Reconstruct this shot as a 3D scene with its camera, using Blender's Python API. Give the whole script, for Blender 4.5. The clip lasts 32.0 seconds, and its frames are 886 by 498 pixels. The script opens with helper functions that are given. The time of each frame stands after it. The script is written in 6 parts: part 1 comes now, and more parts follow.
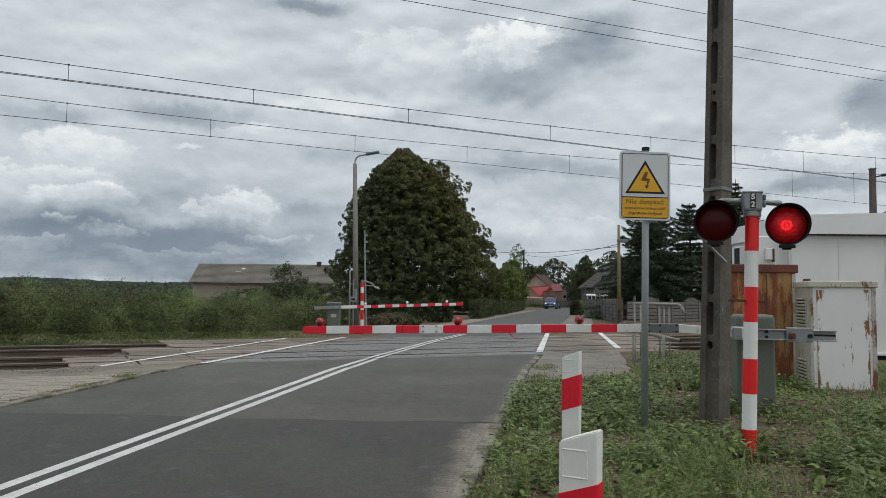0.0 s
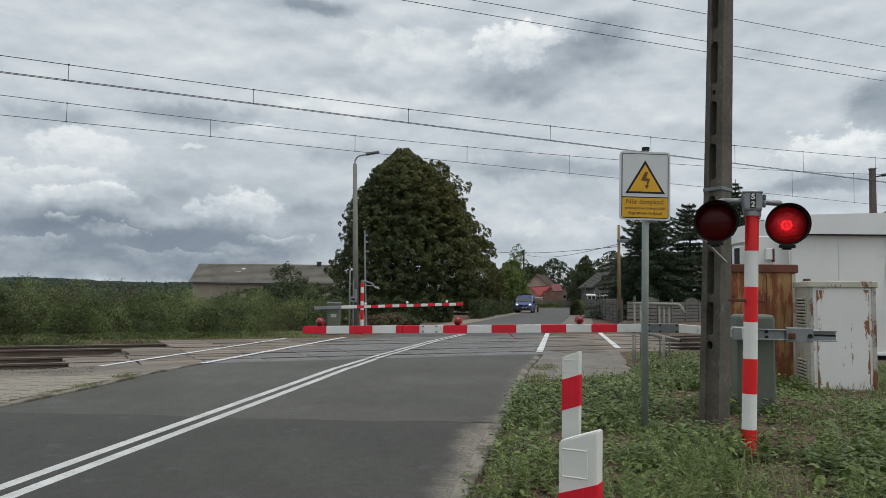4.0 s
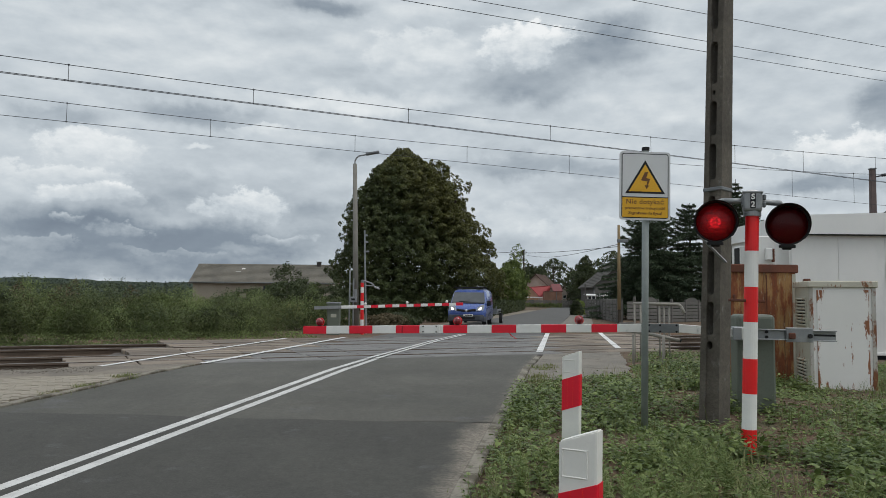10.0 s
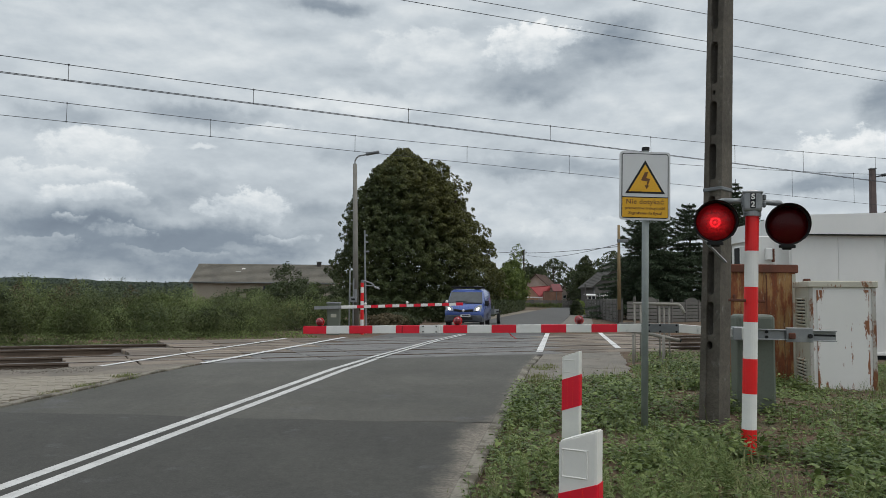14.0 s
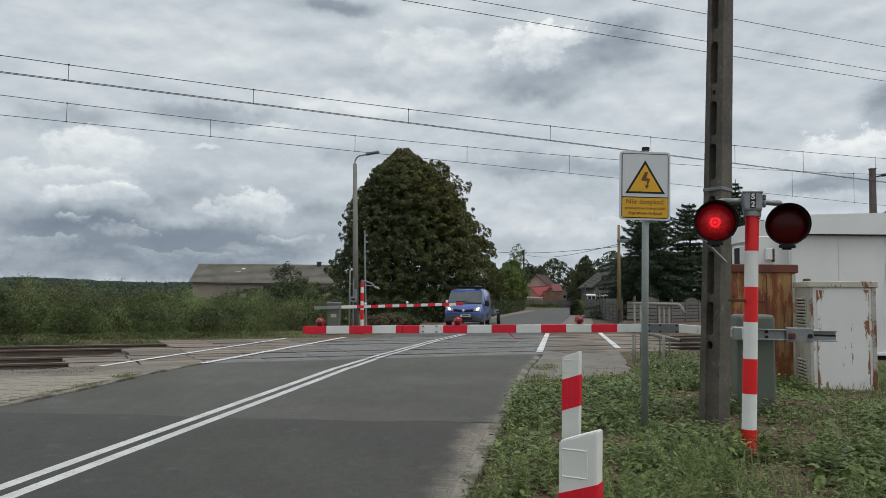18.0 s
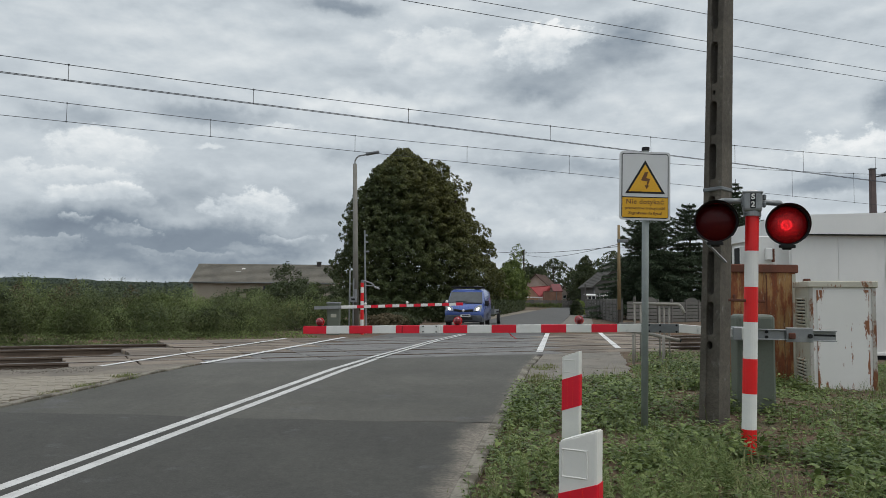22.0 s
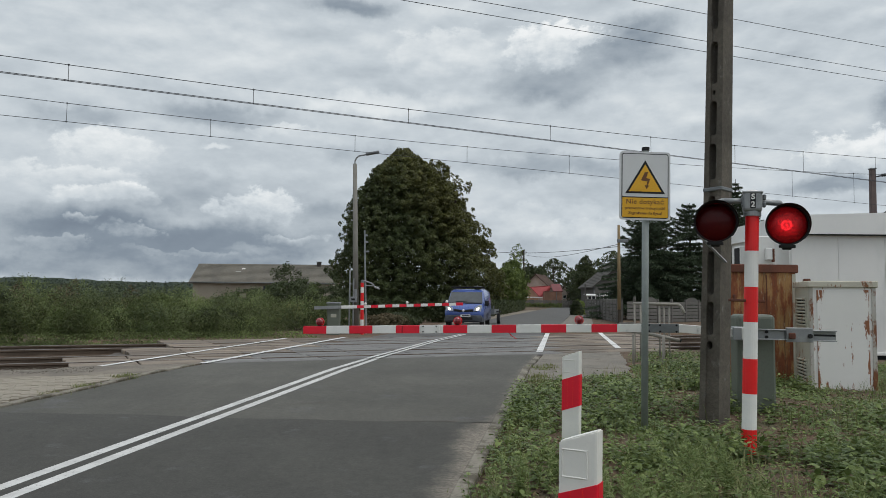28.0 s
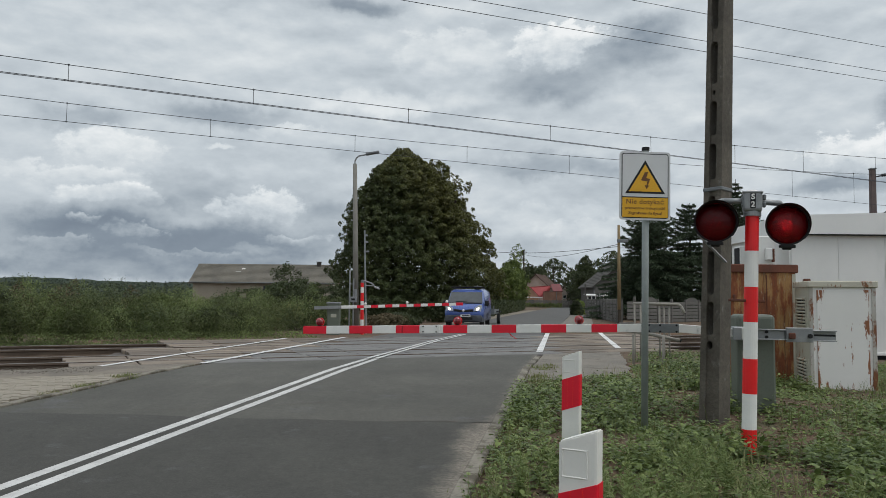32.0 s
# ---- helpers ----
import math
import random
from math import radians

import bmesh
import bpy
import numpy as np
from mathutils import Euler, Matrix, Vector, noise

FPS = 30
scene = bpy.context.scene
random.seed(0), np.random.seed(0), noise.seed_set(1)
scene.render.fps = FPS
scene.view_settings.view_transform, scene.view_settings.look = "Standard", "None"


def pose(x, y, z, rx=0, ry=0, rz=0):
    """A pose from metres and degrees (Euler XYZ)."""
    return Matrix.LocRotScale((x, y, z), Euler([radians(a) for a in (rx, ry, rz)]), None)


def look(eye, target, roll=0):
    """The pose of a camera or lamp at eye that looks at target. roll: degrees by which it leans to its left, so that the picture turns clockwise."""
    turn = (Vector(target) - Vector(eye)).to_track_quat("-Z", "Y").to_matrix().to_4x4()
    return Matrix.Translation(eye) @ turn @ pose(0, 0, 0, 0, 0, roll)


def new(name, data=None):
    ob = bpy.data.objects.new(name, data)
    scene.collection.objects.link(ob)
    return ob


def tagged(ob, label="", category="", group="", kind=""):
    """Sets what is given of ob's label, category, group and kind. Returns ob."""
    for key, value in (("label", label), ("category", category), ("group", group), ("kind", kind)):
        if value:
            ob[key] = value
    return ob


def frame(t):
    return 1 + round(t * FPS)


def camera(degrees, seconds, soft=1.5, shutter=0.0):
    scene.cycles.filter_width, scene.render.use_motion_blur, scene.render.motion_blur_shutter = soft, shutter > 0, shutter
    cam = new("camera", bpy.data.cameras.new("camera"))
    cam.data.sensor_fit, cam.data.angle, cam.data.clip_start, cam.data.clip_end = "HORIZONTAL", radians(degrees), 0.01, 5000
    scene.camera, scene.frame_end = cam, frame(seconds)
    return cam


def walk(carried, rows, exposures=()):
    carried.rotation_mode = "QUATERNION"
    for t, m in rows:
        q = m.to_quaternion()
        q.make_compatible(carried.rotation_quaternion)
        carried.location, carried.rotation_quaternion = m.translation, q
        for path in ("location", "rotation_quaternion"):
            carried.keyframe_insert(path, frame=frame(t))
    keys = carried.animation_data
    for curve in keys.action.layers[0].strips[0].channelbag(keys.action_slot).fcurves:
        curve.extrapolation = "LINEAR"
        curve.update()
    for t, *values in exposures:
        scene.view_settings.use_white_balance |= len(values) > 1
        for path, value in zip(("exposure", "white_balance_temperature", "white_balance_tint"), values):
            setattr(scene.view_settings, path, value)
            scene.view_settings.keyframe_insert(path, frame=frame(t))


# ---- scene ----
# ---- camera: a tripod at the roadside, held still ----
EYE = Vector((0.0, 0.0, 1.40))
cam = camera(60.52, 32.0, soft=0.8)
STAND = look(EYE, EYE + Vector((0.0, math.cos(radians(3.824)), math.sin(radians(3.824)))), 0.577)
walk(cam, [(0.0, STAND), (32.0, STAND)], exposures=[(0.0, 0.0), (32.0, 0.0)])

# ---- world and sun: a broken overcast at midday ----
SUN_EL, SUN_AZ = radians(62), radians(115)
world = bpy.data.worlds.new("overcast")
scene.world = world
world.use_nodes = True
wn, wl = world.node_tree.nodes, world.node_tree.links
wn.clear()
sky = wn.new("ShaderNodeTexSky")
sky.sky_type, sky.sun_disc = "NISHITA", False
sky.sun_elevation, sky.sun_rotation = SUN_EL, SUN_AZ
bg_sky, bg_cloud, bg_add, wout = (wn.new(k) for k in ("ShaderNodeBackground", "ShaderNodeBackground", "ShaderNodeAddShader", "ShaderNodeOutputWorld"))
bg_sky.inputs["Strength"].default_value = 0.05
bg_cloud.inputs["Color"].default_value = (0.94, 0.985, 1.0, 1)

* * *

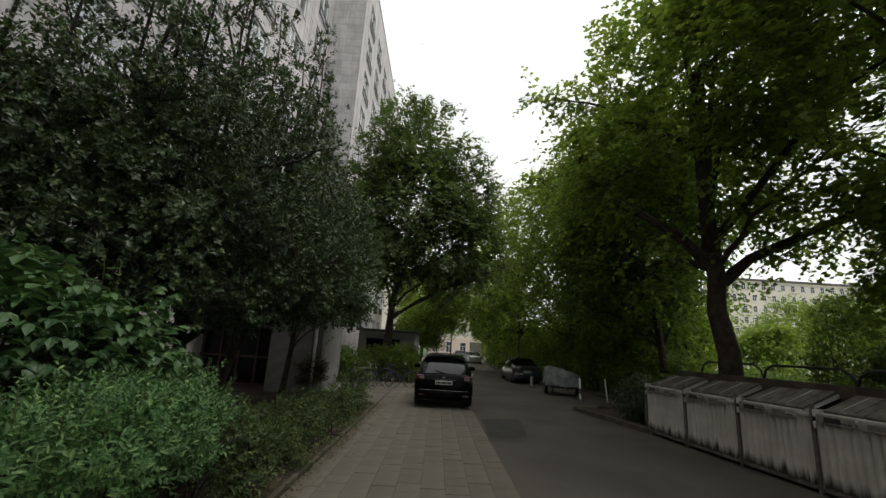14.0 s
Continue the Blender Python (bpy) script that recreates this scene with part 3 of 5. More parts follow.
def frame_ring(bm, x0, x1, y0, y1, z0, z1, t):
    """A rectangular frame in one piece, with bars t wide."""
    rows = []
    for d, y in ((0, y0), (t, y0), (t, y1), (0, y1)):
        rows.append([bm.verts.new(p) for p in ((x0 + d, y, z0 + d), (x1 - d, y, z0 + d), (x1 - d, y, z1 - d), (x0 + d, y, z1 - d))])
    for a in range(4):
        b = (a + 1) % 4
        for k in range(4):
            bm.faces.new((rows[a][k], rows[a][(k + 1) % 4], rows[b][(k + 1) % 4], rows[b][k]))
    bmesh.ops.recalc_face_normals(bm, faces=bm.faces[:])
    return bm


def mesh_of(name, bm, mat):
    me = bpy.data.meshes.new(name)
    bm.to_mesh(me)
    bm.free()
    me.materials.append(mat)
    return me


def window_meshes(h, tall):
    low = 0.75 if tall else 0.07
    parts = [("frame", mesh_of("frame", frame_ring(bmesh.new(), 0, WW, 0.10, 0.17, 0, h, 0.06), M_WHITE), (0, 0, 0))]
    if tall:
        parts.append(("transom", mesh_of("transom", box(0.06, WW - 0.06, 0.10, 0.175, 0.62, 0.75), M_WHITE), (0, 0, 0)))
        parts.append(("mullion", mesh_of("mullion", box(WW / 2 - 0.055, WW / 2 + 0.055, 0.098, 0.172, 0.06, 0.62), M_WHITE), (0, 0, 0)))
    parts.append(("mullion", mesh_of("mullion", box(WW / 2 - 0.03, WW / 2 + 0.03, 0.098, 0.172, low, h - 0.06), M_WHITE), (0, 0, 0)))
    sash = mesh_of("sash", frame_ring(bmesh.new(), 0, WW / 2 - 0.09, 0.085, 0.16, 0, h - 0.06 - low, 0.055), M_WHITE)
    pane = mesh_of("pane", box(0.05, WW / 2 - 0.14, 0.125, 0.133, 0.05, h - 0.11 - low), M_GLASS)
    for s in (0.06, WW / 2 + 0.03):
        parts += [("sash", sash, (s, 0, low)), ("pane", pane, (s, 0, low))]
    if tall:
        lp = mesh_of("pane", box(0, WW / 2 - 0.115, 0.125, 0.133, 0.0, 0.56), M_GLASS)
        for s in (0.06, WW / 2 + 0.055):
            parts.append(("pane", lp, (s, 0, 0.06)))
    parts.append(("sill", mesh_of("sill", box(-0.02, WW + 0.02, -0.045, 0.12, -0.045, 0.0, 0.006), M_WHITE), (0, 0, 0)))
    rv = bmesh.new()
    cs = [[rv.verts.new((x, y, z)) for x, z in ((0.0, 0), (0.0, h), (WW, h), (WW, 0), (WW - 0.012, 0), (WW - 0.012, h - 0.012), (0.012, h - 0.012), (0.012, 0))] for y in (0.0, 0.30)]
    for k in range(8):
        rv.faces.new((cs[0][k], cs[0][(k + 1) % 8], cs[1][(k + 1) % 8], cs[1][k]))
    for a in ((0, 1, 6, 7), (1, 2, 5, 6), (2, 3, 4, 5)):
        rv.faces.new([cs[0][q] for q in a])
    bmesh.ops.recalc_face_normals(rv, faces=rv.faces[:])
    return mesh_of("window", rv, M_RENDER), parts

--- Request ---
Check each line above for the word "category", and copy the lines where it appears.

--- Solution below ---
def tagged(ob, label="", category="", group="", kind=""):
    """Sets what is given of ob's label, category, group and kind. Returns ob."""
    for key, value in (("label", label), ("category", category), ("group", group), ("kind", kind)):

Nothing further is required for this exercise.